Using Info from User Space?

Posted Nov 3, 2013 15:14 UTC (Sun) by raven667 (subscriber, #5198) [Link] (2 responses)

I think that the point is that the tradeoff is usually the path which finishes faster is also the path which uses the least power, because the system can stop using power as soon as it finishes its work so faster is better, from a power management perspective. So the trade off is that you can power two cores and take 10% longer, or power up four cores, use higher power in the short term, finish fast, then shut them all off and save power.

Using Info from User Space?

Posted Nov 3, 2013 15:23 UTC (Sun) by raven667 (subscriber, #5198) [Link]

I am also going to add that latency is a big part of this calculation. As you correctly point out, keeping the processing core hotted up reduces latency for new work that is unknown to the scheduler. The finish fast theory is all about latency too, what is the latency of powering up more cores to add capacity versus just running on the cores which are already active, which way will finish first and return to a lower power state the fastest.

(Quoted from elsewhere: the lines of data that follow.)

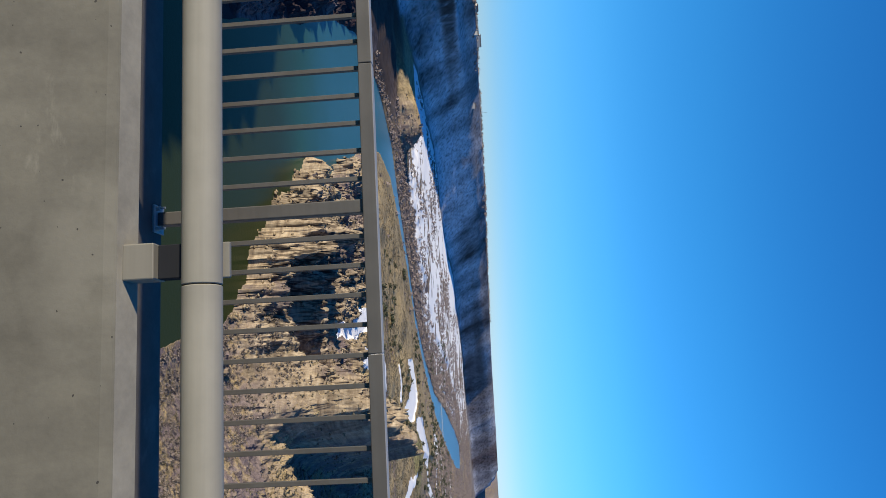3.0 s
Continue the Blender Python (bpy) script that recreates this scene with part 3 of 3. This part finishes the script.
def rock_template(seed):
    """A rough boulder: a ball of few faces, pushed in and out."""
    bm = bmesh.new()
    bmesh.ops.create_icosphere(bm, subdivisions=2, radius=1.0)
    rng = np.random.default_rng(seed)
    v = np.array([tuple(q.co) for q in bm.verts], np.float32) * rng.uniform(0.7, 1.15, (len(bm.verts), 1)) * np.array([[1.0, 0.8, 0.75]])
    f = np.array([[q.index for q in fc.verts] for fc in bm.faces])
    bm.free()
    return v.astype(np.float32), f


pts = ground_points(26000, lambda x, y, h, w, s, nn, r: (w > -2.5) & (w < 4) & (x > -215) & (x < -80) & (r < 0.22), 7, -215, -80, 405, 640, -0.4)
tagged(scatter_mesh("shore_rocks", pts, 1.5, 0.7, rock_template(4), M_ground, 7), "tan broken rocks along the river shore", "rocks", kind="stuff")
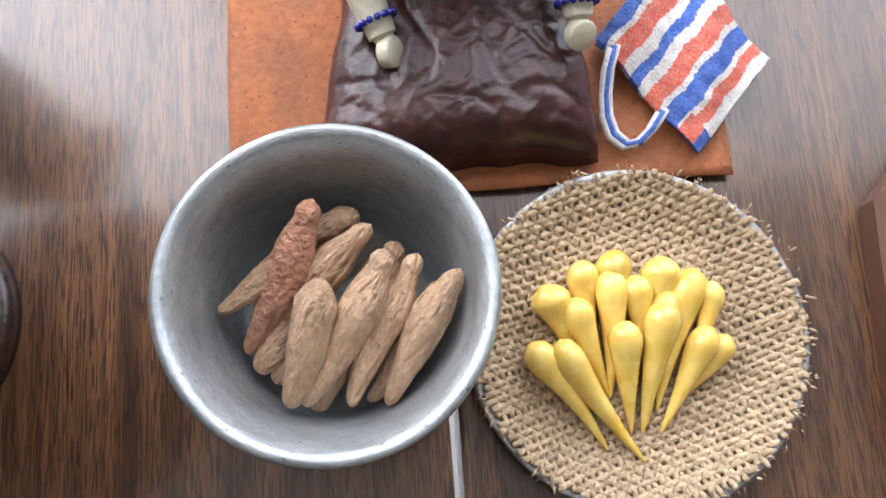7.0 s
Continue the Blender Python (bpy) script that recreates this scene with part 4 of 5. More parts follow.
NT = 23
turn = radians(17)
ca, sa = math.cos(turn), math.sin(turn)
for d in (0, 1):
    for i in range(-NT, NT + 1):
        o = i * PITCH + rnd.gauss(0, 0.00022)
        edge = 0.051 + 0.0016 * noise.noise((i * 0.7, d * 5, 1))
        if abs(o) >= edge - 0.002:
            continue
        half = math.sqrt(edge * edge - o * o)
        lo, hi = -half - rnd.uniform(-0.001, 0.0009), half + rnd.uniform(-0.001, 0.0009)
        n = max(8, int((hi - lo) / PITCH * 3))
        pts, rad = [], []
        for k in range(n + 1):
            s_ = lo + (hi - lo) * k / n
            ph = math.pi * (s_ / PITCH + i + d)
            wv = 0.00062 * math.cos(ph)
            u = o + 0.0016 * noise.noise((s_ * 22, i * 0.12, d * 9 + 4)) + 0.00025 * noise.noise((s_ * 300, i, d * 9))
            x, y = (s_, u) if d else (u, s_)
            x, y = x * ca - y * sa, x * sa + y * ca
            over = max(0, math.hypot(x, y) - 0.0535)
            pts.append((x, y, 0.0013 + sag(x, y) + wv * (1 if d else -1) - over * 0.6))
            rad.append((0.00106 if d else 0.00094) * (1 + 0.35 * noise.noise((s_ * 500, i * 3.3, d * 7))))
        part("thread", Shape().tube(pts, rad, 6), burlap, cloth)
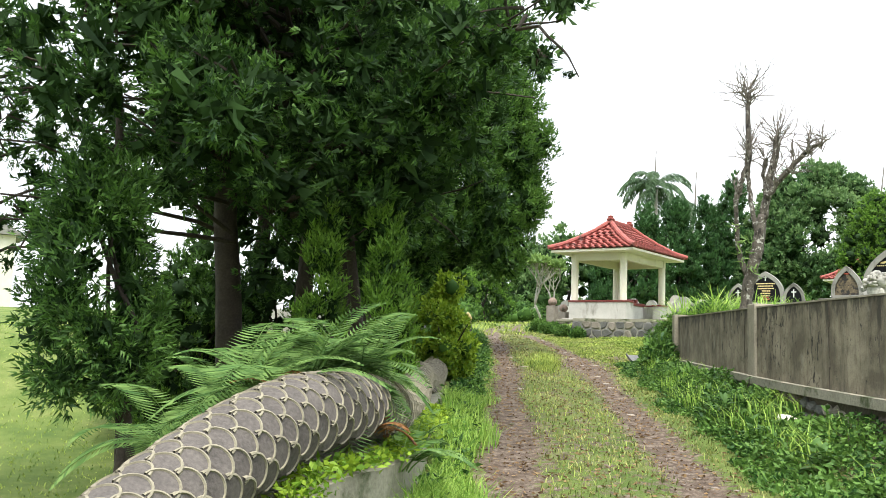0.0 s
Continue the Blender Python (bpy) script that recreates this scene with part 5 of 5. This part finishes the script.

The schedule can guesstimate this for work it knows about, although interrupt driven work has different properties.

Using Info from User Space?

Posted Nov 3, 2013 16:58 UTC (Sun) by dlang (guest, #313) [Link]

It's not as simple as you are painting it.

it's not just the cores that need to be powered, it's the cache and other aspects of the chip.

it's not powering up two cores to get it done, or four cores to get it done in half the time.

it's powering up two cores and one set of cache, or powering up two cores and two sets of cache to get done 10% faster

from a strict power budget, powering one set of cache and taking 10% longer is probably a win, but is the user willing to sacrifice the performance?

and there are also secondary effects, the speed that you have the CPU set to run may impact the video performance, and if you have the user running something very demanding on the GPU, should you slow down the CPU (and therefor the GPU) to save power or not?

these are decisions that the kernel cannot make on it's own, because it doesn't know the user's priorities.